Матвей Егорыч вздрогнул и с хмурой угрозой уставился на Гаврюшку. Он помолчал, попыхтел и затеребил жёсткие волосы бороды и торчащих усов. Густые брови его зашевелились и уползли на лоб, а глаза вдруг заиграли весёлым огоньком.
— Это кто тебе сказал?
— Вот Федяшка говорил. Мы с ним из-за этого подрались.
Матвей Егорыч перевёл на меня глаза, и они придавили меня к стулу. А кулак его лежал на столе и дышал, сжимаясь и разжимаясь.
— Ну? А ещё что ты ему сказал, людёнок? Не бойся, говори! Не гляди на мой кулак: он — не для детей. Ты можешь сдунуть его, как рыбью чешую. Говори!
Но у меня всё замерло внутри, и во рту так стало сухо, что язык плотно прилип к дёснам. Я смотрел на плотового, прикованный к его багровому лицу, и с ужасом чувствовал, что судорожно улыбаюсь. А Гаврюшка тыкал меня в бок и со злорадным нетерпением требовал:
— Ну, говори, ежели правда! — И вдруг засмеялся: — Ага, соврал!
Я никогда не врал — у нас это считалось грехом, — и крик Гаврюшки возмутил меня. Я даже вскочил со стула и с дрожью во всём теле проговорил:
— Я сам видал.
Матвей Егорыч усмехнулся в бороду, но сурово приказал:
— Подойди сюда!
Я невольно пошагал к нему вокруг стола, и мне казалось, что я с трудом отдирал ноги от пола. Я ждал неизбежного: вот подойду к нему, и он схватит меня за волосы или за уши и начнёт шлёпать своей убийственной ладонью. Но я ощутил мягкую его руку, которая заворошила мои волосы.

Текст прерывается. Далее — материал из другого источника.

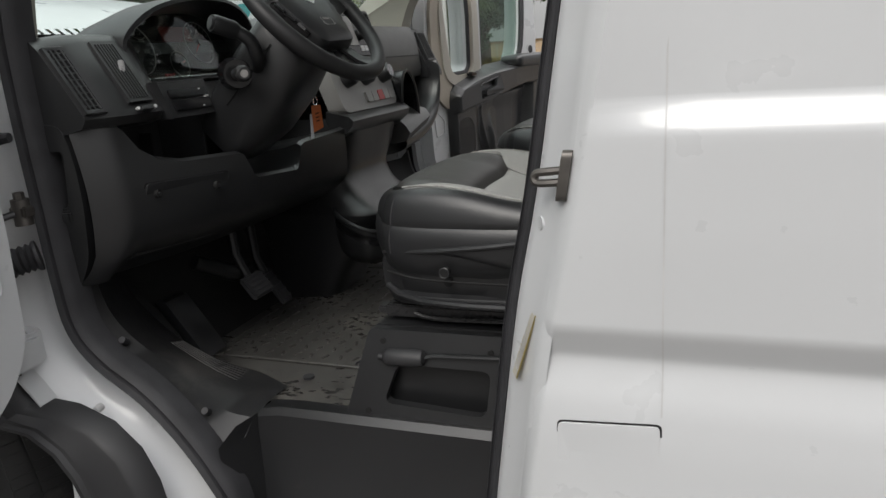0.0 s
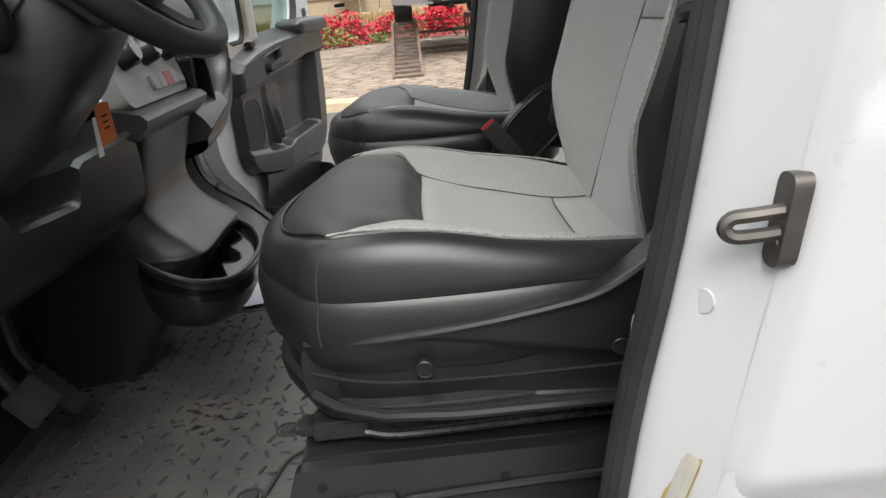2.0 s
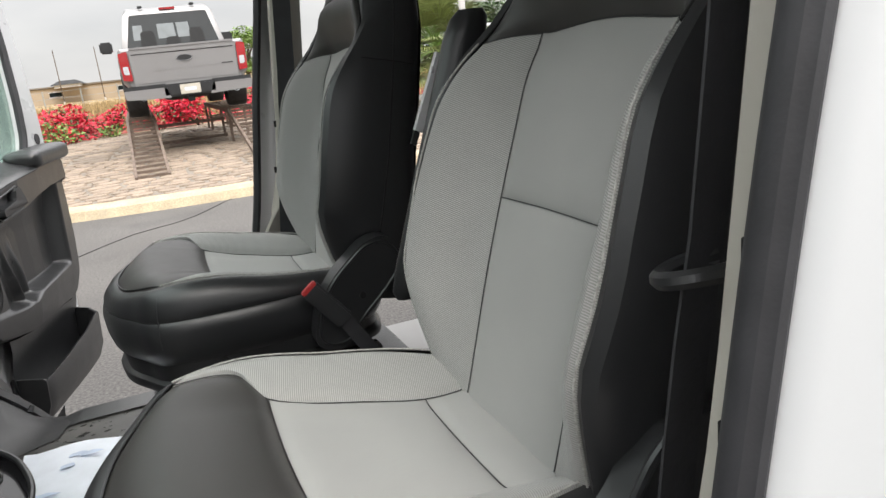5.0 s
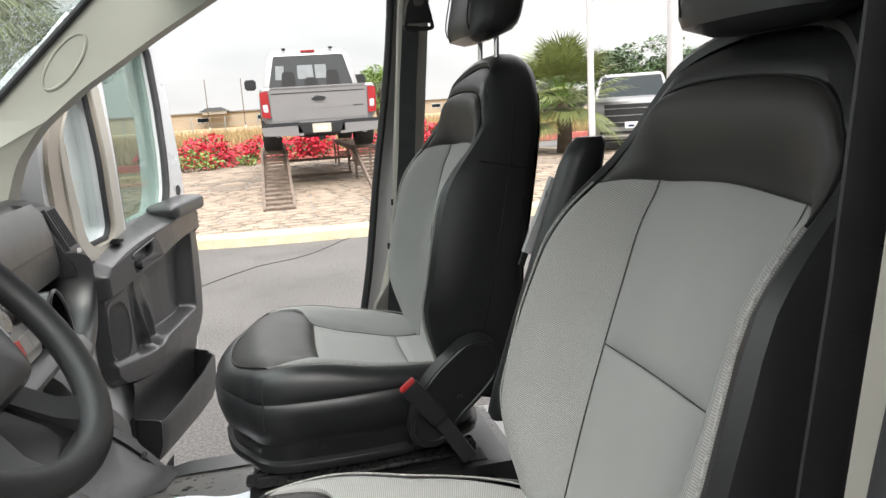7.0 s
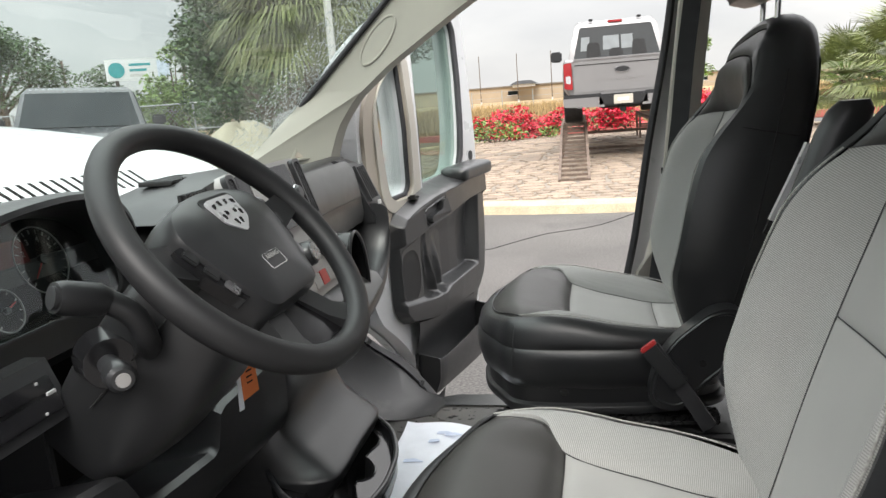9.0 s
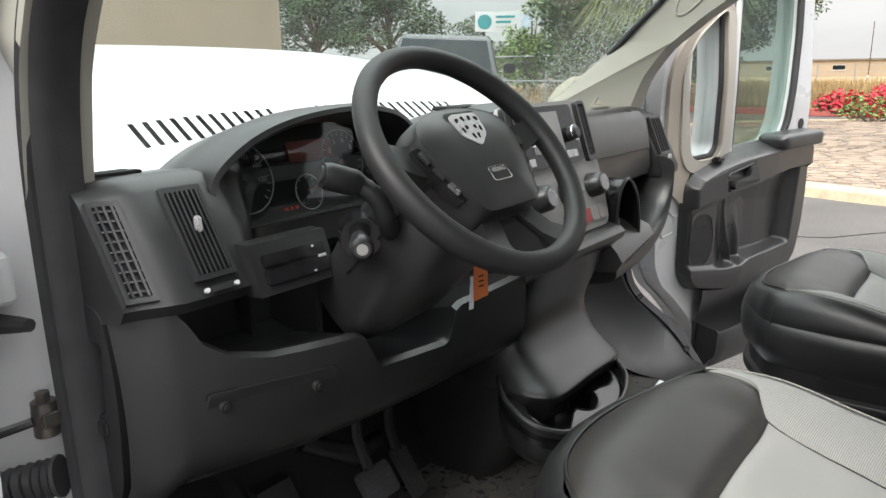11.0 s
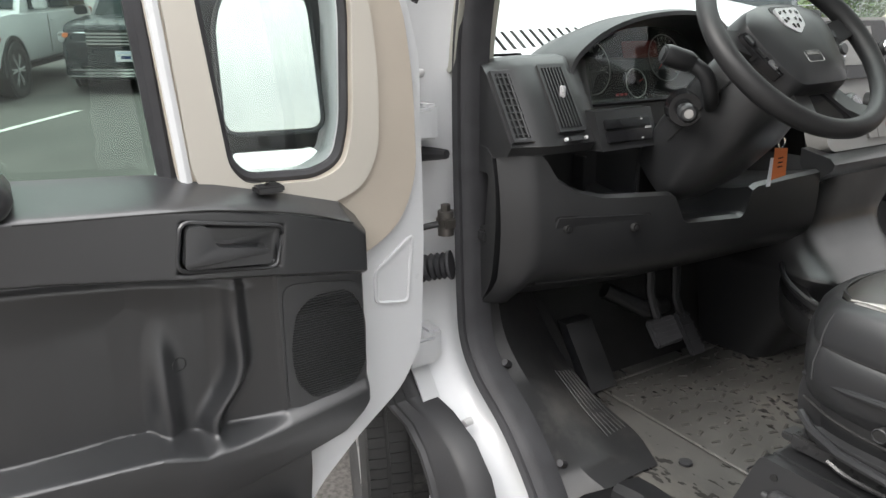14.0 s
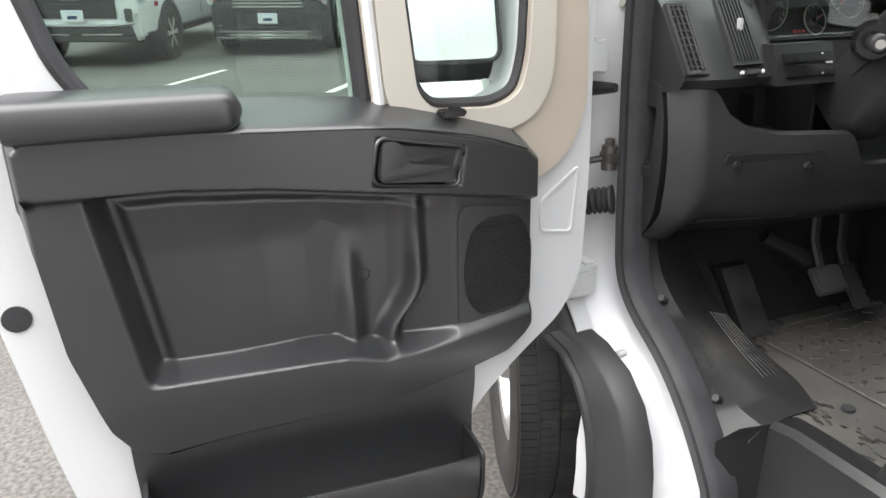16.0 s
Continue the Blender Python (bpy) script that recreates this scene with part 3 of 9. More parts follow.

— Не струсил — это хорошо. Кулаки пускаю в ход — верно. И за руку меня девка схватила — тоже верно. Но судить меня ты не можешь: судья должен знать, почему одни люди так себя ведут, а другие — по-другому: одни лямку тянут, другие на них ездят. А вы с Гаврилой ещё комары. Подрастёте, поломаете свои горбы, попадёте под аркан, поплачете, побеситесь и станете, может, хуже, чем я. Мне этих кулаков досталось вдоволь. Вижу скота бессловесного, который моему кулаку поклоняется, — бью и бить буду. Вцепись зубами в этот мой кулак, и мне — по зубам! Тогда я, может, сам тебе поклонюсь! Я сам всю жизнь к Марии тянулся, а попадал к Марфе. Это я из евангелья: там Христос с Марией душу отводил, а Марфа житейская орала на них и помоями обливала. Иди! Садись на своё место!
Многих слов плотового я не уразумел, но смысл его речи был мне понятен. В Матвее Егорыче я чувствовал что-то общее с дядей Ларивоном. Этот его угрюмый хмель и странный бунт против какого-то скотского загона — всё это я уже слышал когда-то. Но Матвей Егорыч был похож на больного, который не знает своей болезни, или на слепого, который попал в грязь и не может из неё выбраться. В нём я угадывал добрую душу, а эта душа корчится, как рак в куче рыбы, и зарывается ещё глубже.
Марфа Игнатьевна принесла на подносе судака в помидорной подливке и четыре стакана кофе с молоком. Она поставила передо мною тарелку с вилкой и улыбнулась мне с приветливостью сытой, вальяжной хозяйки, которая даже передо мной, приблудным парнишкой, хочет показать своё превосходство матери «хорошего» семейства.
— Ну, закуси с нами, мальчик, полакомься. Ведь тебе в казарме такое блюдо и не снилось. И кофе, верно, никогда не пробовал. У тебя кто мать-то? Резалка?
Я заупрямился и промолчал, уткнувшись в тарелку с рыбой, которая сразу одурманила меня своим ароматом. Но я сделал вид, что этот чудесный кусок, словно поданный на скатерти-самобранке, совсем меня не привлекает: меня парализовала и брезгливая снисходительность Марфы Игнатьевны, и деревенская привычка не прикасаться к чужой пище, пока не попотчуют несколько раз.
— Ешь! — подтолкнул меня Гаврюшка и насадил на свою вилку кусок судака. — Чего ты нахохлился?
— Не хочу я… — не поднимая головы, пробурчал я.
— Нет, хочешь. Вот и соврал, ага!
Мне было тягостно: мучительно хотелось поесть судака, облитого пахучей приправой, но подавляла сытая, вальяжная женщина. А Гаврюшка ещё больше заставил меня спрятаться в себя: он обличил меня во лжи, но спорить с ним я не мог. Конечно, я врал, но эта ложь была только деревенским приличием, которое принято было в нашей семье, в мужицком быту. Гость, который садится к столу с первого приглашения, считался неучтивым.